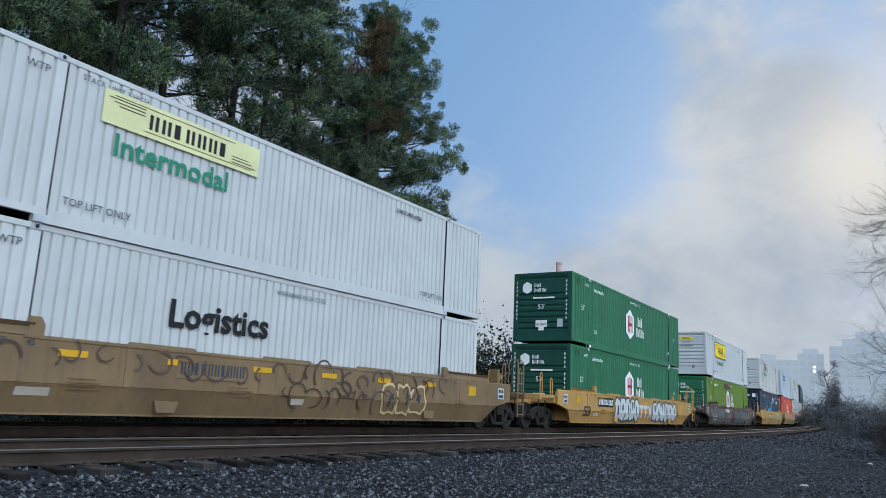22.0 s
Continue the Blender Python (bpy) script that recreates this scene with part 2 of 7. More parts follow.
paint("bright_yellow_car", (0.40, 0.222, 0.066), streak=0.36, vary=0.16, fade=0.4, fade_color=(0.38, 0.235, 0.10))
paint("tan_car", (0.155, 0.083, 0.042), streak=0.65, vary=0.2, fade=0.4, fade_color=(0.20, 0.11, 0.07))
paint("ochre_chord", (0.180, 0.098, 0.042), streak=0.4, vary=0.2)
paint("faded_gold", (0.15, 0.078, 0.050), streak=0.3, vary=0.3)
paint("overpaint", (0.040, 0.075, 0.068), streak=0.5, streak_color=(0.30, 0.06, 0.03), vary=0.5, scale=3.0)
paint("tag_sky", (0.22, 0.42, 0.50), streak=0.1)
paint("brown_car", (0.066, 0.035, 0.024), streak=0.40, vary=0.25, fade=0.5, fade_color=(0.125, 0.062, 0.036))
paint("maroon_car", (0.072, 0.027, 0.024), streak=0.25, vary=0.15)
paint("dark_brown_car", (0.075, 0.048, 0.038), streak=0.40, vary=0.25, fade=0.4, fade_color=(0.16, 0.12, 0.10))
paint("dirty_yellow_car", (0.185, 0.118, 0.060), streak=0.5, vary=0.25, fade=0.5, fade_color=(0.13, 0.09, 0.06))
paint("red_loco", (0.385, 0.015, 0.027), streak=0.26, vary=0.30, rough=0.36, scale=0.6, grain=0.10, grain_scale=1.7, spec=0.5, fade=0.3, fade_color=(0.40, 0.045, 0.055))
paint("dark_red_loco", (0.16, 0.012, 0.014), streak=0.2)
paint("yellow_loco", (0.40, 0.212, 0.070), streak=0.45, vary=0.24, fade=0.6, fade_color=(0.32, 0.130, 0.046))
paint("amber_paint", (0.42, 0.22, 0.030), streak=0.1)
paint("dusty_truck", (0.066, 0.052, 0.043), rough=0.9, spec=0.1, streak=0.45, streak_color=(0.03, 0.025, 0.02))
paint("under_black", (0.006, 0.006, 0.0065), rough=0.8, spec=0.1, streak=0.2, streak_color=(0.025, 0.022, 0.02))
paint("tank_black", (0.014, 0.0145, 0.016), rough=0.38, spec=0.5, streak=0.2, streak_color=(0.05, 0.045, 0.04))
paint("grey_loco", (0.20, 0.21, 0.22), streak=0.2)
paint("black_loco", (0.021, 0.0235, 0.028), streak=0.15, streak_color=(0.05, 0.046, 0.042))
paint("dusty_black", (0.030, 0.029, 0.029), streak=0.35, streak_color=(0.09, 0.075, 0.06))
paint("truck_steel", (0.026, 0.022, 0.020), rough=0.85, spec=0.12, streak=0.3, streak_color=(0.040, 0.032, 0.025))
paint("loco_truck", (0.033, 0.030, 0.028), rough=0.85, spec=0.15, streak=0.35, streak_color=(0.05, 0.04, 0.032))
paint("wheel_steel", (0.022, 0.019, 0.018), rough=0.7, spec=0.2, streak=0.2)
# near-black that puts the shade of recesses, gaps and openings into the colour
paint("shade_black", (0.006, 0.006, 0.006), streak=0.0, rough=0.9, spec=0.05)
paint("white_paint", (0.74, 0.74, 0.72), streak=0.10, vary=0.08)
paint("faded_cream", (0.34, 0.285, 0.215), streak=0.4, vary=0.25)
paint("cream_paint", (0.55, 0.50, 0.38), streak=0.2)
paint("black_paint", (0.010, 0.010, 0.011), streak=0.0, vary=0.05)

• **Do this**
The material above holds pictures; copy everything else in it exactly.

• **Solution for this problem**
22.0 s
Continue the Blender Python (bpy) script that recreates this scene with part 2 of 7. More parts follow.
paint("bright_yellow_car", (0.40, 0.222, 0.066), streak=0.36, vary=0.16, fade=0.4, fade_color=(0.38, 0.235, 0.10))
paint("tan_car", (0.155, 0.083, 0.042), streak=0.65, vary=0.2, fade=0.4, fade_color=(0.20, 0.11, 0.07))
paint("ochre_chord", (0.180, 0.098, 0.042), streak=0.4, vary=0.2)
paint("faded_gold", (0.15, 0.078, 0.050), streak=0.3, vary=0.3)
paint("overpaint", (0.040, 0.075, 0.068), streak=0.5, streak_color=(0.30, 0.06, 0.03), vary=0.5, scale=3.0)
paint("tag_sky", (0.22, 0.42, 0.50), streak=0.1)
paint("brown_car", (0.066, 0.035, 0.024), streak=0.40, vary=0.25, fade=0.5, fade_color=(0.125, 0.062, 0.036))
paint("maroon_car", (0.072, 0.027, 0.024), streak=0.25, vary=0.15)
paint("dark_brown_car", (0.075, 0.048, 0.038), streak=0.40, vary=0.25, fade=0.4, fade_color=(0.16, 0.12, 0.10))
paint("dirty_yellow_car", (0.185, 0.118, 0.060), streak=0.5, vary=0.25, fade=0.5, fade_color=(0.13, 0.09, 0.06))
paint("red_loco", (0.385, 0.015, 0.027), streak=0.26, vary=0.30, rough=0.36, scale=0.6, grain=0.10, grain_scale=1.7, spec=0.5, fade=0.3, fade_color=(0.40, 0.045, 0.055))
paint("dark_red_loco", (0.16, 0.012, 0.014), streak=0.2)
paint("yellow_loco", (0.40, 0.212, 0.070), streak=0.45, vary=0.24, fade=0.6, fade_color=(0.32, 0.130, 0.046))
paint("amber_paint", (0.42, 0.22, 0.030), streak=0.1)
paint("dusty_truck", (0.066, 0.052, 0.043), rough=0.9, spec=0.1, streak=0.45, streak_color=(0.03, 0.025, 0.02))
paint("under_black", (0.006, 0.006, 0.0065), rough=0.8, spec=0.1, streak=0.2, streak_color=(0.025, 0.022, 0.02))
paint("tank_black", (0.014, 0.0145, 0.016), rough=0.38, spec=0.5, streak=0.2, streak_color=(0.05, 0.045, 0.04))
paint("grey_loco", (0.20, 0.21, 0.22), streak=0.2)
paint("black_loco", (0.021, 0.0235, 0.028), streak=0.15, streak_color=(0.05, 0.046, 0.042))
paint("dusty_black", (0.030, 0.029, 0.029), streak=0.35, streak_color=(0.09, 0.075, 0.06))
paint("truck_steel", (0.026, 0.022, 0.020), rough=0.85, spec=0.12, streak=0.3, streak_color=(0.040, 0.032, 0.025))
paint("loco_truck", (0.033, 0.030, 0.028), rough=0.85, spec=0.15, streak=0.35, streak_color=(0.05, 0.04, 0.032))
paint("wheel_steel", (0.022, 0.019, 0.018), rough=0.7, spec=0.2, streak=0.2)
# near-black that puts the shade of recesses, gaps and openings into the colour
paint("shade_black", (0.006, 0.006, 0.006), streak=0.0, rough=0.9, spec=0.05)
paint("white_paint", (0.74, 0.74, 0.72), streak=0.10, vary=0.08)
paint("faded_cream", (0.34, 0.285, 0.215), streak=0.4, vary=0.25)
paint("cream_paint", (0.55, 0.50, 0.38), streak=0.2)
paint("black_paint", (0.010, 0.010, 0.011), streak=0.0, vary=0.05)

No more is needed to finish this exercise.